Bayesian statistics differs from frequentistic statistics, among other things, by defining variables as random; therefore, it is possible to fit a probability distribution to parameter by applying the Bayes Theorem (Matsuura 2023). Like this, Bayesian statistics allows the use of probability values and the integration of prior knowledge into research. However, Bayesian calculations depend strongly on Markov Chain Monte Carlo simulations. For this purpose, the R-package “rstan” provides access to the probabilistic programming language Stan (Stan Development Team 2022). Furthermore, packages like “brms” (Bürkner 2017) or “rethinking” (McElreath 2016) simplify using Stan. Therefore, R enables calculating complex multi-level models on Bayesian basis using state-of-the-art algorithms.

Conclusion

R, respectively, RStudio provides a comprehensive selection of statistical methods for marketing analytics and beyond, making the use of other statistical software almost obsolete.
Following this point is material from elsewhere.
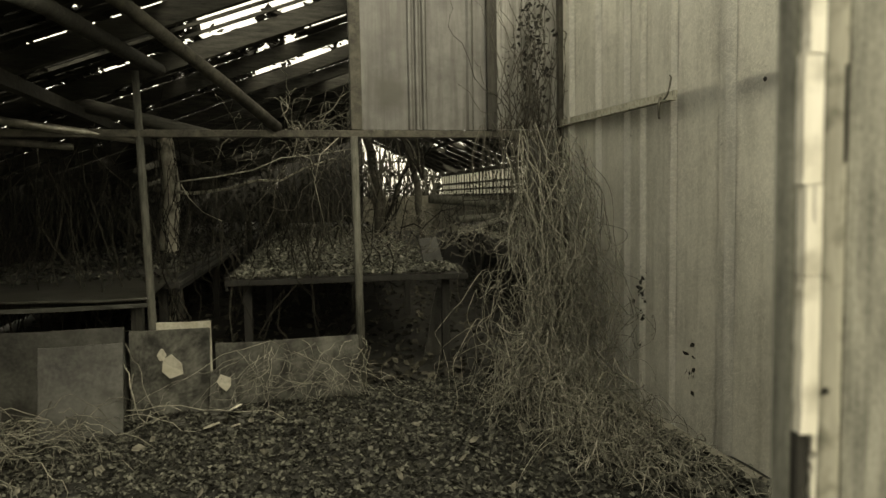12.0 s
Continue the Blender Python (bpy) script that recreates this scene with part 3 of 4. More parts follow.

Especially the big number of active user willing to develop further applications for R and supporting R-beginner as well as advanced users makes R a good choice for all scientific researchers and anyone interested in statistical analysis. In addition, it must be positively emphasized that the software is free and based on the open-source principle. However, R’s code-based approach tends to discourage new users and requires a steep learning curve. Furthermore, the high number of available packages, which often include similar methods, may confuse especially R-beginners. In the end, however, we draw a very positive feedback on R, respectively, RStudio. Everyone willing to take the first steps in working with R will be rewarded by seemingly never-ending statistical possibilities. RStudio’s versatility is especially helpful in the area of marketing analytics with Big Data and therefore highly recommended for researchers and practitioners here.